Human Enduring Skills
is leetcode still a viable way to screen candidates? and why human enduring skills is the new meta.
Engineers at top labs have been debating whether to allow applicants to use AI tools in their interviews. On one hand, you want to simulate how the applicant would actually work day to day. On the other, you want to see their raw problem solving capability. But honestly, this method kind of sucks for both sides.
For the applicant, you know you could just copy and paste this problem and you’d get a working solution. So it feels dumb to dedicate months of your life to prepare for an interview on a skill that you wont even need on the actual job. Not only that, in order to keep up with what the labs are actually doing, you NEED to use AI to execute and learn at the speed they are shipping at. So it just feels yucky to spend time grinding Leetcode when you could have spent meaningful time learning something new.
For the companies, it would be laughable to think you could know how someone works by asking them a few questions in a couple hours. People’s moods change, people get burnt out, the interview itself might make them seem extra motivated. And more often than not, you know that strong candidates have grinded Leetcode JUST for the interview. So its really hard to tell who is truly a creative problem solver or who is just a memory bank of answers.
The goal of Leetcode
isn’t to see if you can memorize the solutions to 75 different types of problems. It’s to see your problem solving skills and how you deal with pressure. But humans are the masters of gaming verified rewards. And ultimately, Leetcode has become something we all consider a “standard” because there’s not really any other scalable way to measure how different types of people think. So we “cheat”by memorizing the way to solve certain things… but that immediately defeats the whole purpose of finding creative problem solvers. If we just wanted to hire someone/thing that could regurgitate answers, I’d rather have an AI do it.
Enduring skills
is what companies should interview for. These are skills that will never fade regardless of how good AI will become one day. Examples are like persuasion, communication, decision making, empathy, comedy, and so much more that I list out here. These skills are what makes us uniquely human and what is truly valuable in an era where AI is magnificently changing the way that work is done.
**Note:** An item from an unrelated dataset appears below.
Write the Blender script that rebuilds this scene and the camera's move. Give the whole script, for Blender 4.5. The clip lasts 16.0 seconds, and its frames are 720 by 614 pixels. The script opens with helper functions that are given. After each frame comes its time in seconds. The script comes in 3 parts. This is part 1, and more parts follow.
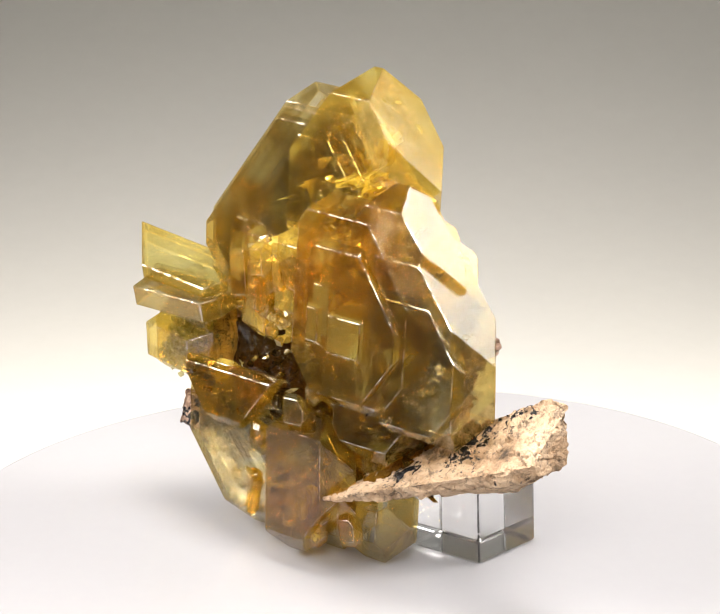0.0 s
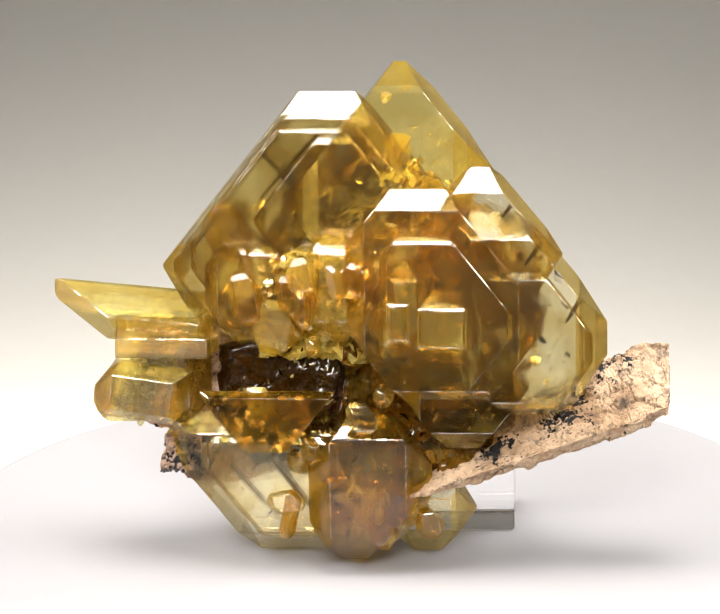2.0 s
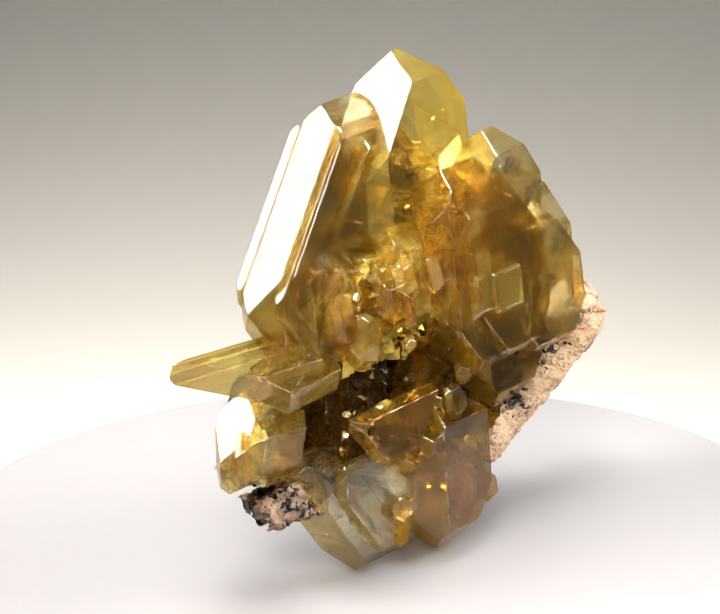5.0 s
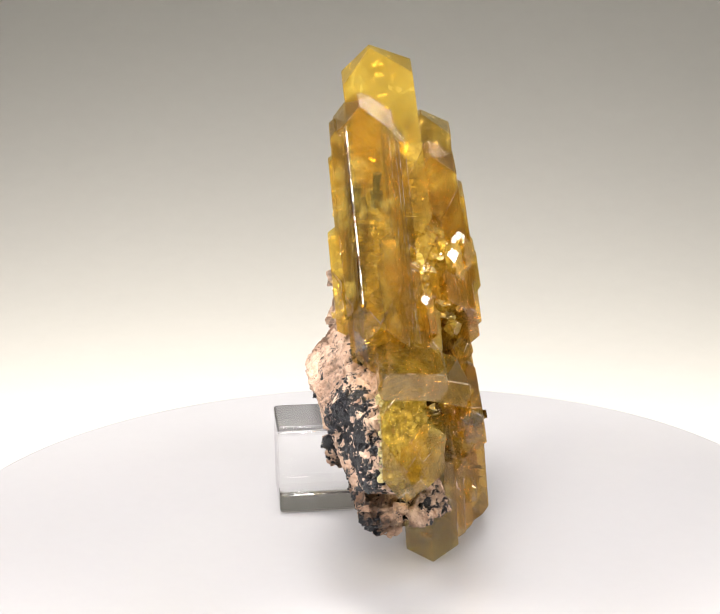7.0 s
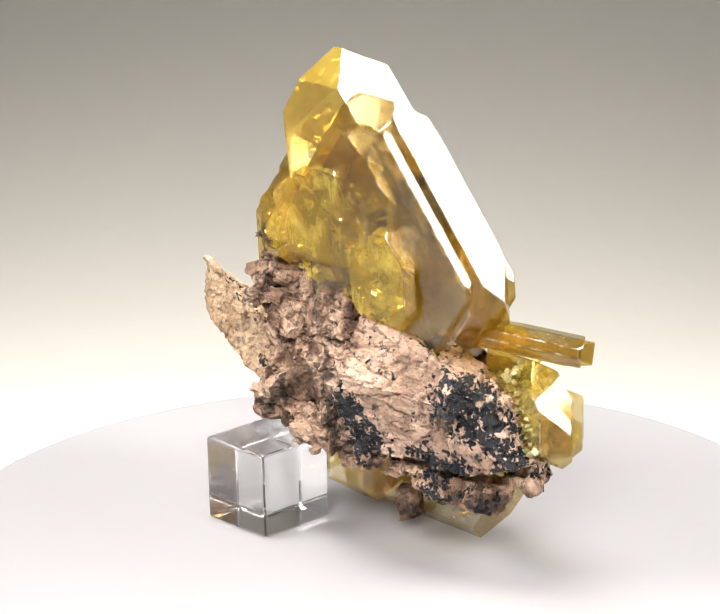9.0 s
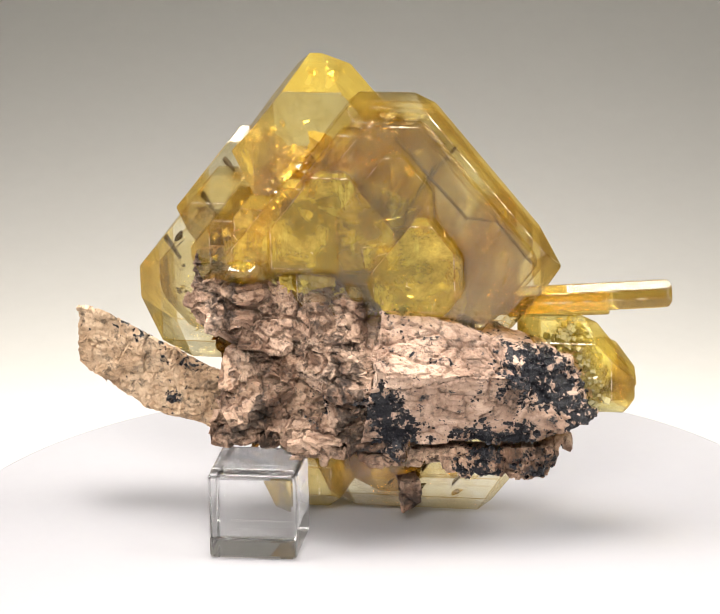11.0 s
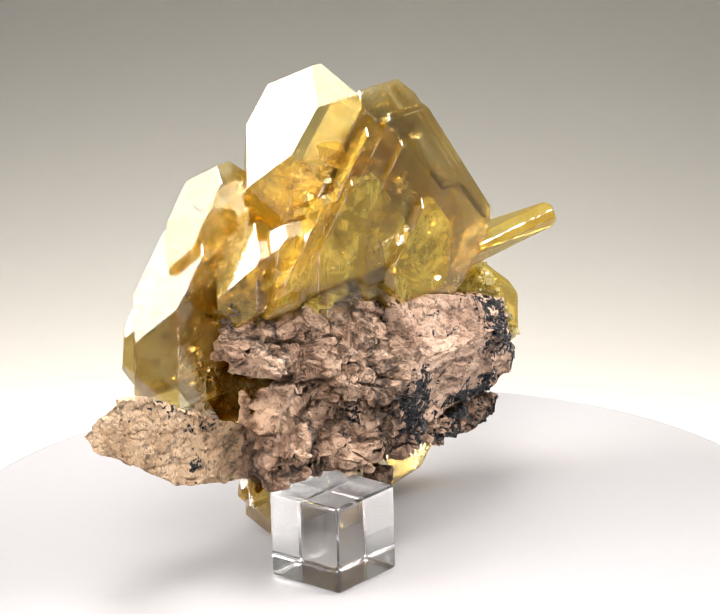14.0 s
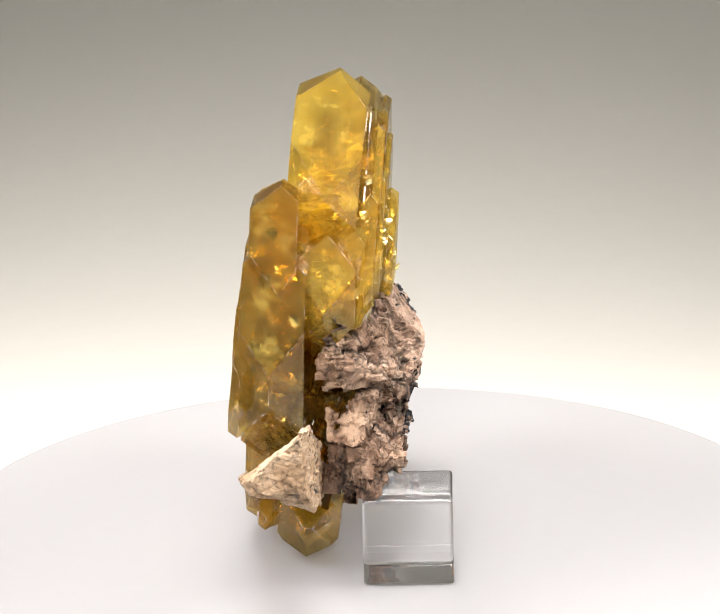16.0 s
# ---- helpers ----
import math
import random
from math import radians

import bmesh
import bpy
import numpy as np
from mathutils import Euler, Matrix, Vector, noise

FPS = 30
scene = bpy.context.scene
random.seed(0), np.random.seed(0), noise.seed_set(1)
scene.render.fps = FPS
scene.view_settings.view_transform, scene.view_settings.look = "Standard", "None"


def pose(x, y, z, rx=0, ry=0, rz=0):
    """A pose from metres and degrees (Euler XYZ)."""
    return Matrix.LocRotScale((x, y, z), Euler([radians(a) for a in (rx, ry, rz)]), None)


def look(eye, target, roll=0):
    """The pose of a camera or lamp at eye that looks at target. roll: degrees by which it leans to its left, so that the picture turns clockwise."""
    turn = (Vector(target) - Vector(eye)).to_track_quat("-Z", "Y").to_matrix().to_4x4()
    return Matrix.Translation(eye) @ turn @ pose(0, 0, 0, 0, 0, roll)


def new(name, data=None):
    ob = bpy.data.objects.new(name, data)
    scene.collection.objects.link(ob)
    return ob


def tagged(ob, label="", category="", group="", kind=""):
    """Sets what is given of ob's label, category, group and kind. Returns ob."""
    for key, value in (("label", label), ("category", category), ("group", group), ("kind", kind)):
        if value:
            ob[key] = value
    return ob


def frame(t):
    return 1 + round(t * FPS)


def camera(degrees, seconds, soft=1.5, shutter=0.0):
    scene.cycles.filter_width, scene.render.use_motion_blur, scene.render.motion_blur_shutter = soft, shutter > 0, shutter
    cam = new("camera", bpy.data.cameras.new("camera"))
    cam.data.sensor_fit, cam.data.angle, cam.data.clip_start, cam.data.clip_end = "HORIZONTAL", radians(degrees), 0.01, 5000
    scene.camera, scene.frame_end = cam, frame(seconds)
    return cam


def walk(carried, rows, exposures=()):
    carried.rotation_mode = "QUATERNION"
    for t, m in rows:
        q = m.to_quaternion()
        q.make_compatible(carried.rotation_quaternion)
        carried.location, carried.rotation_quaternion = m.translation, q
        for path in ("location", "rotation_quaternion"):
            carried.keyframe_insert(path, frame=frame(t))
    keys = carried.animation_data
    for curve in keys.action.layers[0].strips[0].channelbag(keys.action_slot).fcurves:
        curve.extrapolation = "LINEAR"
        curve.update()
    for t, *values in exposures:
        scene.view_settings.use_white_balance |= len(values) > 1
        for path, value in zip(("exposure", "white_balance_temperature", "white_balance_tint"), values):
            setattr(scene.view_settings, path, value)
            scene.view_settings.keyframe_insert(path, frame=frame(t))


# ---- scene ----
# The camera stands still, a long lens looking down on a small turntable.
RATE, START = 19.4135, -44.6
EYE = Vector((0.0, -0.4354, 0.1703))
AHEAD = Vector((-0.00072, 0.95002, -0.31219))
cam = camera(10.13, 16.0, soft=1.0)
STAND = look(EYE, EYE + AHEAD, -1.46)
walk(cam, [(0.0, STAND), (16.0, STAND)], exposures=[(0.0, 0.0), (16.0, 0.0)])

# ---- light: a wide softbox overhead, a smaller one beside it, a dim room ----
world = bpy.data.worlds.new("studio_air")
scene.world = world
world.use_nodes = True
world.node_tree.nodes["Background"].inputs[0].default_value = (0.75, 0.74, 0.72, 1)
world.node_tree.nodes["Background"].inputs[1].default_value = 1.0


def softbox(name, eye, target, wide, deep, watts, colour, grid):
    lamp = bpy.data.lights.new(name, "AREA")
    lamp.shape, lamp.size, lamp.size_y, lamp.energy, lamp.color, lamp.spread = "RECTANGLE", wide, deep, watts, colour, radians(grid)
    ob = new(name, lamp)
    ob.matrix_world = look(eye, target)
    return ob


WARM = (1.0, 0.965, 0.92)
softbox("softbox_overhead", (-0.01, 0.0, 0.38), (0, -0.01, 0), 0.14, 0.30, 0.385, WARM, 56)
softbox("softbox_right", (0.285, -0.025, 0.275), (0, -0.01, 0.01), 0.27, 0.15, 0.25, WARM, 52)
softbox("softbox_left", (-0.28, -0.04, 0.28), (0, -0.01, 0.01), 0.29, 0.15, 0.30, WARM, 52)
softbox("softbox_front", (-0.05, -0.50, 0.36), (0, -0.02, 0.01), 0.30, 0.16, 0.255, WARM, 34)
scene.cycles.transparent_max_bounces, scene.cycles.transmission_bounces, scene.cycles.max_bounces = 32, 16, 20


# ---- materials ----
def material(name):
    m = bpy.data.materials.new(name)
    m.use_nodes = True
    nt = m.node_tree
    nt.nodes.clear()
    return m, nt


def node(nt, kind, **values):
    n = nt.nodes.new(kind)
    for key, value in values.items():
        n.inputs[key.replace("_", " ")].default_value = value
    return n


def noise_of(nt, scale, detail=6.0, rough=0.6, coord="Object", warp=0.0):
    tc = nt.nodes.new("ShaderNodeTexCoord")
    n = node(nt, "ShaderNodeTexNoise", Scale=scale, Detail=detail, Roughness=rough, Distortion=warp)
    nt.links.new(tc.outputs[coord], n.inputs["Vector"])
    return n


def ramp(nt, source, stops):
    r = nt.nodes.new("ShaderNodeValToRGB")
    els = r.color_ramp.elements
    while len(els) < len(stops):
        els.new(0.5)
    for el, (pos, col) in zip(els, stops):
        el.position = pos
        el.color = (*col, 1) if len(col) == 3 else col
    nt.links.new(source, r.inputs["Fac"])
    return r


def grey(v):
    return (v, v, v)


def bump(nt, height, strength, distance):
    b = node(nt, "ShaderNodeBump", Strength=strength, Distance=distance)
    nt.links.new(height, b.inputs["Height"])
    return b


def finish(nt, shader):
    out = nt.nodes.new("ShaderNodeOutputMaterial")
    nt.links.new(shader, out.inputs["Surface"])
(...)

In fact, I think companies that still require their applicants to solve Leetcode problems are optimizing for the wrong type of workers. They’re essentially just hiring subpar versions of the AI subscriptions they’re already paying for.
But increasingly, what you truly want people who are great communicators, iterate fast, and are truly creative. These type of people can explore many options, test them all, and explain what worked and why. These type of people generate lots of value because they are able to discern what is signal and what is noise. In today’s market, that is increasingly important because there is just so much slop.
If it wasn’t clear enough, my take is:
“DOWN WITH THE LEETCODE! IN WITH THE HUMAN“
Let’s start hiring with handshakes
again. Like walk into a business, smile, and tell them you are hard working and learn fast. Let's go back to square 1 and hire humans—not memorizing machines.